Ormai non si contano più le volte in cui i sondaggi non ci hanno azzeccato. Certo, ha vinto Biden, salvo Corti varie non decidano altrimenti, ma con modalità e con un margine che poche coronarie negli USA, e non solo, sono stati capaci di sopportare. A questo punto la frase di rito sarebbe: si deve fare un approfondito ragionamento sulla utilità delle previsioni delle intenzioni di voto. Ma sarebbe del tutto inutile.

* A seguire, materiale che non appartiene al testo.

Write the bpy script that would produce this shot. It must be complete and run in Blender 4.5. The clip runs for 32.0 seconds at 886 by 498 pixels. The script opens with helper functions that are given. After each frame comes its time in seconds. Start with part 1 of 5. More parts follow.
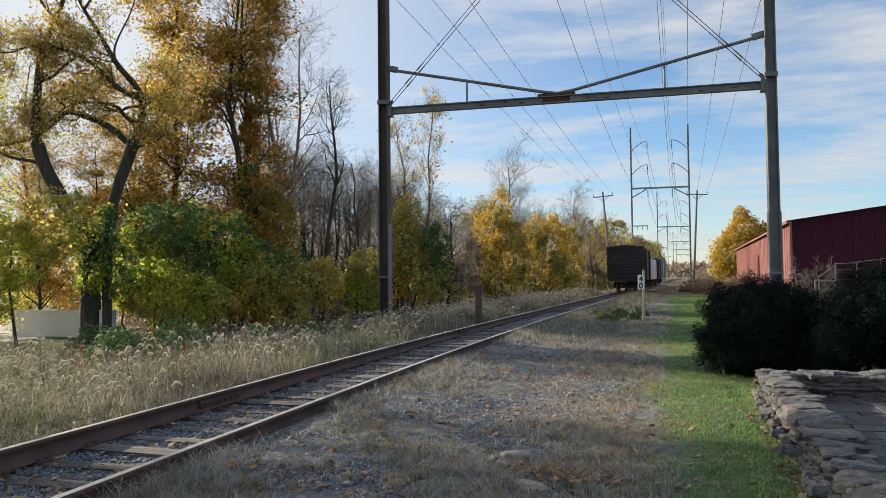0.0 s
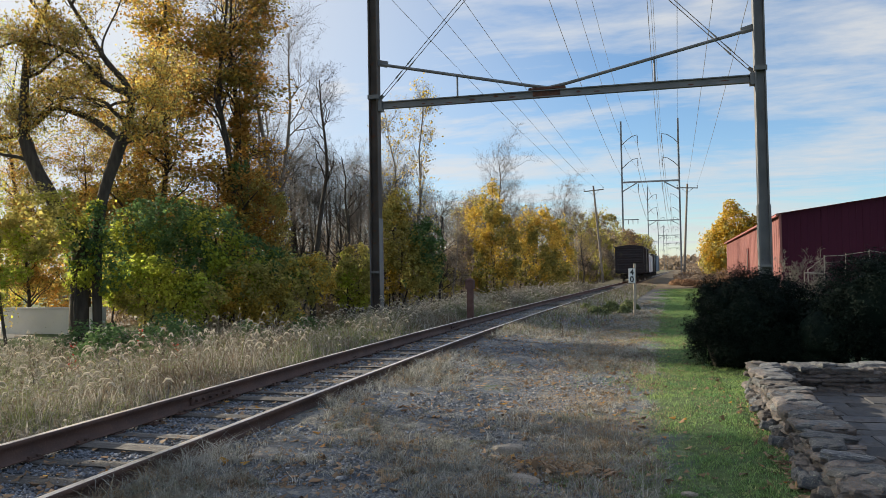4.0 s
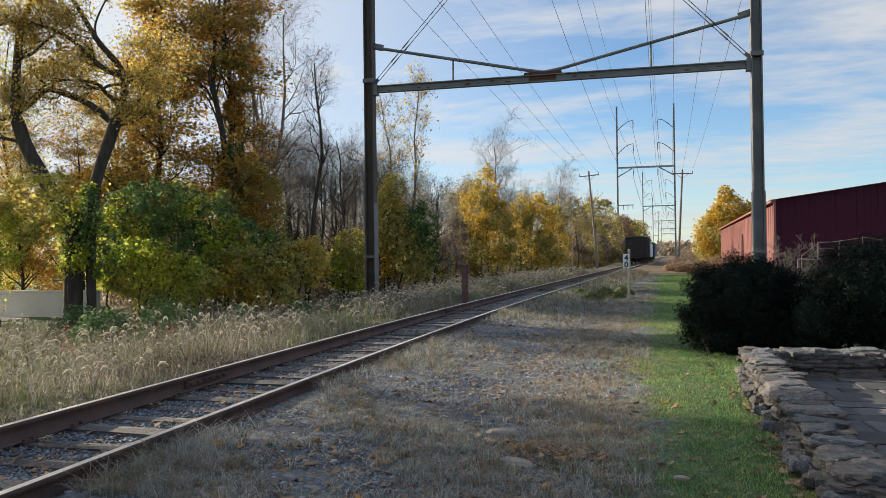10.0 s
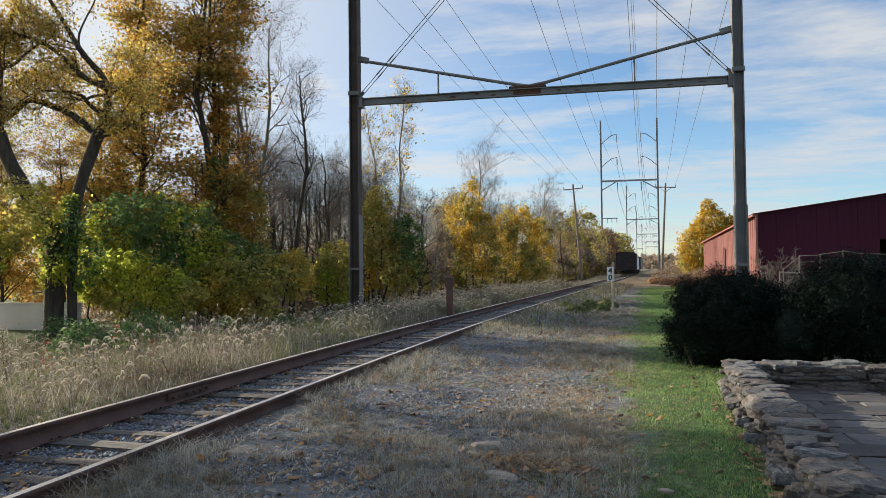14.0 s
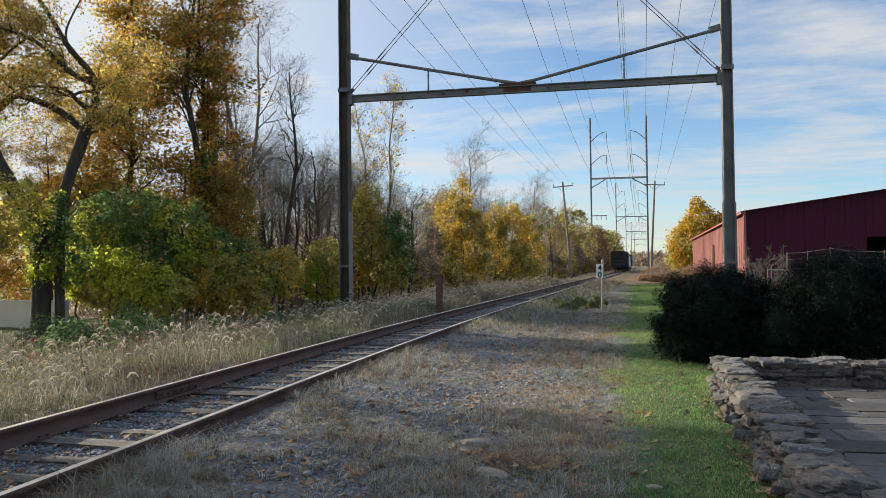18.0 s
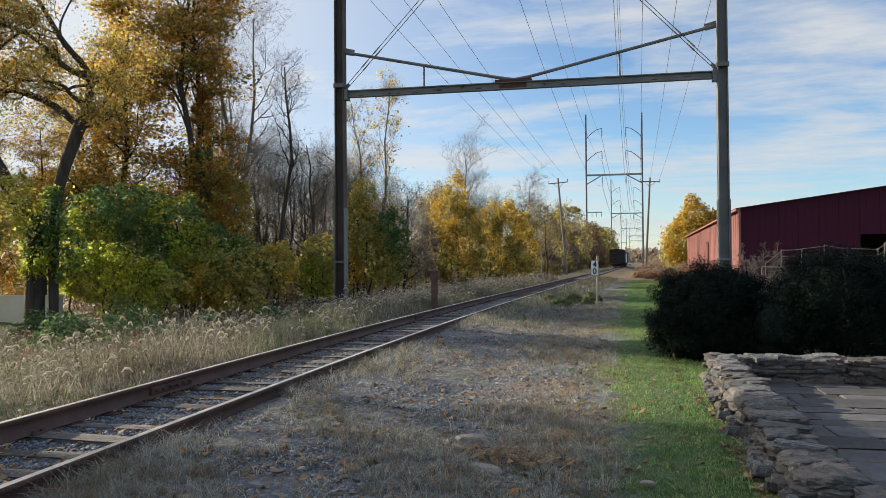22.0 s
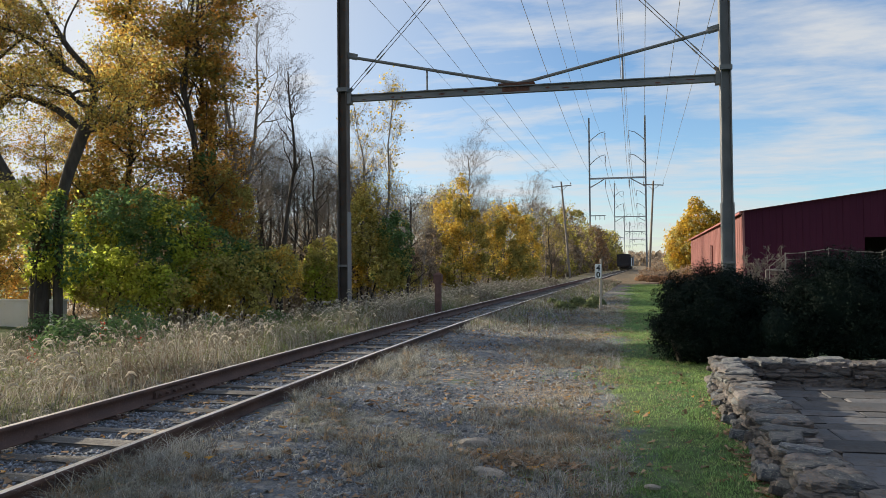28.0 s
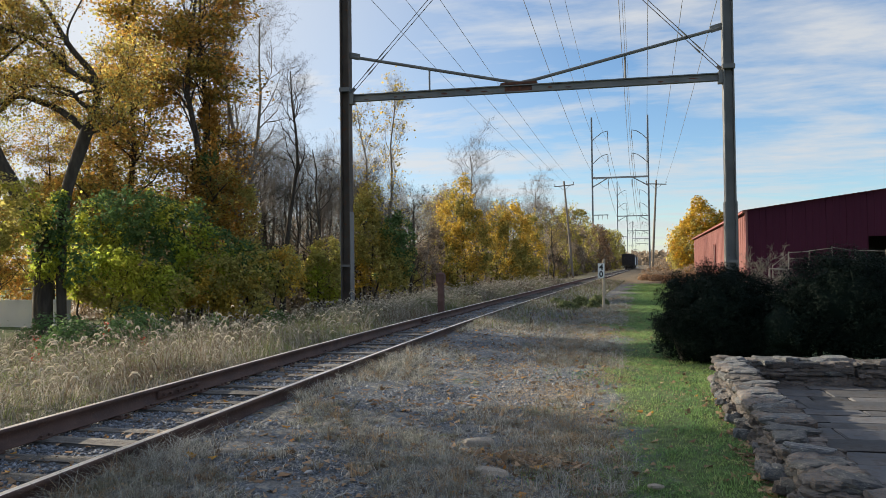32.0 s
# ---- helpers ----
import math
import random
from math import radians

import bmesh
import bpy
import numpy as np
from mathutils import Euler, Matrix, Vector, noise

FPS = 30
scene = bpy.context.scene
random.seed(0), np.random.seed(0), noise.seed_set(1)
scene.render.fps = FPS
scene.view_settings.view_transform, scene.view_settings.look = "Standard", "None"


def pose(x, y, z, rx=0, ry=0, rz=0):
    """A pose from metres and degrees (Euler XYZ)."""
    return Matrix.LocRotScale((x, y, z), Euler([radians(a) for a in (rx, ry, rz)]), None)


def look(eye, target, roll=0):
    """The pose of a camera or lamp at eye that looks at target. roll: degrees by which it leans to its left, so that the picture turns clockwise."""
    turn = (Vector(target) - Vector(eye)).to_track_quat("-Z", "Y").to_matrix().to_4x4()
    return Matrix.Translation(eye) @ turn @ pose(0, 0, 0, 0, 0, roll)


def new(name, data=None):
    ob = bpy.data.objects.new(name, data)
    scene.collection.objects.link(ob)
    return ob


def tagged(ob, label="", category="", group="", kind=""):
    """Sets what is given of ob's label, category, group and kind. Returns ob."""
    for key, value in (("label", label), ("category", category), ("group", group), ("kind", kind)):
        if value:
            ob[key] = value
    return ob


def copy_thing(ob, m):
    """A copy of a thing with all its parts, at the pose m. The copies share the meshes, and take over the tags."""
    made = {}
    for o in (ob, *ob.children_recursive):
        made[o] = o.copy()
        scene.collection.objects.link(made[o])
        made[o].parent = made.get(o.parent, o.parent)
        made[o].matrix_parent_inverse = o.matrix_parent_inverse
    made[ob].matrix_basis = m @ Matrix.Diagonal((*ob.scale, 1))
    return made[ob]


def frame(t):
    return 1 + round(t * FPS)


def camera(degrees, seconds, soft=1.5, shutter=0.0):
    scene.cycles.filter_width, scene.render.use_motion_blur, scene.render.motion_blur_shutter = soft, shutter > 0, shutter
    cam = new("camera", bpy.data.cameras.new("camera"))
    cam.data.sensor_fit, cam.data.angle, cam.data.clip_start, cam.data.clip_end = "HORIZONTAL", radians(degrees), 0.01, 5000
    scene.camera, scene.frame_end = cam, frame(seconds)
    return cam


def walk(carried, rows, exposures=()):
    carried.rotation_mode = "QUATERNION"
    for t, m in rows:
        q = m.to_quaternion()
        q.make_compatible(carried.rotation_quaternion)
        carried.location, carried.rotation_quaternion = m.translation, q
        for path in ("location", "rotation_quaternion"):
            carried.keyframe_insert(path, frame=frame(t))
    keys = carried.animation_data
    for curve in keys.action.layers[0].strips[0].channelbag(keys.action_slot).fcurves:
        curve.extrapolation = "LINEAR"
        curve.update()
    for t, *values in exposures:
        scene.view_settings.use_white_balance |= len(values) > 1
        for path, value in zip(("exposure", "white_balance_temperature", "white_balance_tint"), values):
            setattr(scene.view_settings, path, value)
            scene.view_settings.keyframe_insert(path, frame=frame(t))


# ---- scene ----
# ---- camera: held by hand, standing still, panning slowly ----
cam = camera(60.66, 32.0, soft=0.7)
EYE = (0.0, 0.0, 1.6)
TURNS = [  # seconds, degrees to the left of the track, degrees up, lean
    (0, 14.70, 2.18, -0.60), (0.5, 14.66, 2.19, -0.66), (1, 14.53, 2.17, -0.67), (1.5, 14.39, 2.10, -0.71), (2, 14.27, 2.01, -0.79),
    (2.5, 14.15, 1.93, -0.84), (3, 14.10, 1.86, -0.95), (3.5, 14.07, 1.83, -0.94), (5.5, 13.98, 1.48, -0.97), (6, 13.95, 1.40, -0.94),
    (6.5, 13.93, 1.31, -0.96), (7, 13.88, 1.19, -0.90), (7.5, 13.82, 1.06, -0.82), (8, 13.73, 0.97, -0.75), (8.5, 13.72, 0.89, -0.71),
    (9, 13.72, 0.80, -0.69), (9.5, 13.73, 0.69, -0.72), (10, 13.68, 0.61, -0.71), (10.5, 13.61, 0.66, -0.69), (11, 13.54, 0.82, -0.71),
    (11.5, 13.44, 1.08, -0.71), (12, 13.34, 1.32, -0.71), (12.5, 13.20, 1.49, -0.69), (13, 13.00, 1.55, -0.69), (13.5, 12.75, 1.55, -0.69),
    (14, 12.52, 1.55, -0.60), (14.5, 12.36, 1.56, -0.59), (16.5, 12.39, 1.38, -0.65), (17, 12.28, 1.32, -0.58), (17.5, 12.05, 1.31, -0.56),
    (18, 11.76, 1.33, -0.59), (18.5, 11.48, 1.36, -0.65), (19, 11.28, 1.39, -0.74), (19.5, 11.15, 1.38, -0.79), (20, 11.10, 1.36, -0.73),
    (20.5, 11.10, 1.30, -0.71), (21, 11.18, 1.22, -0.65), (21.5, 11.29, 1.13, -0.56), (22, 11.40, 1.03, -0.42), (22.5, 11.51, 0.96, -0.34),
    (23, 11.51, 0.96, -0.33), (23.5, 11.44, 1.02, -0.34), (24, 11.33, 1.07, -0.35), (24.5, 11.24, 1.09, -0.34), (25, 11.19, 1.13, -0.40),
    (25.5, 11.19, 1.13, -0.43), (27.5, 11.59, 1.28, -0.53), (28, 11.65, 1.31, -0.51), (28.5, 11.70, 1.32, -0.52), (29, 11.78, 1.29, -0.52),
    (29.5, 11.86, 1.28, -0.53), (30, 11.92, 1.27, -0.57), (30.5, 11.95, 1.26, -0.56), (31, 11.92, 1.26, -0.55), (31.5, 11.90, 1.27, -0.61),
    (32, 11.86, 1.29, -0.63)
]
walk(cam, [(t, pose(*EYE, 90 + up, 0, left) @ pose(0, 0, 0, 0, 0, lean)) for t, left, up, lean in TURNS],
     exposures=[(0.0, 0.78), (32.0, 0.78)])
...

Ormai la politica è diventata del tutto incapace di interpretare da vicino gli orientamenti degli elettori e per di più è devastata dal bisogno di sapere quanto è sulla cresta dell’onda o meno just in time.
Anche i media partecipano a questo gioco e anche in maniera poco pulita. Fateci caso. Bruciati dalle figuracce i sondaggisti ti spiegano, exit poll alla mano, che c’è sempre una forbice (alias margine di errore) almeno dello 0,3%.
Quando, settimanalmente, i mezzi di informazioni pubblicano i presunti orientamenti di voto del momento, se un partito aumenta o diminuisce i voti dello 0,3 è un trionfo o una Caporetto e il margine di errore è scomparso.
Un tempo, aspettare i risultati elettorali con il batticuore, per poi gioire o disperarsi, rientrava nel ciclo naturale della vita. I sondaggi ci portano via anche le emozioni che rendono la vita comunque una bella emozione.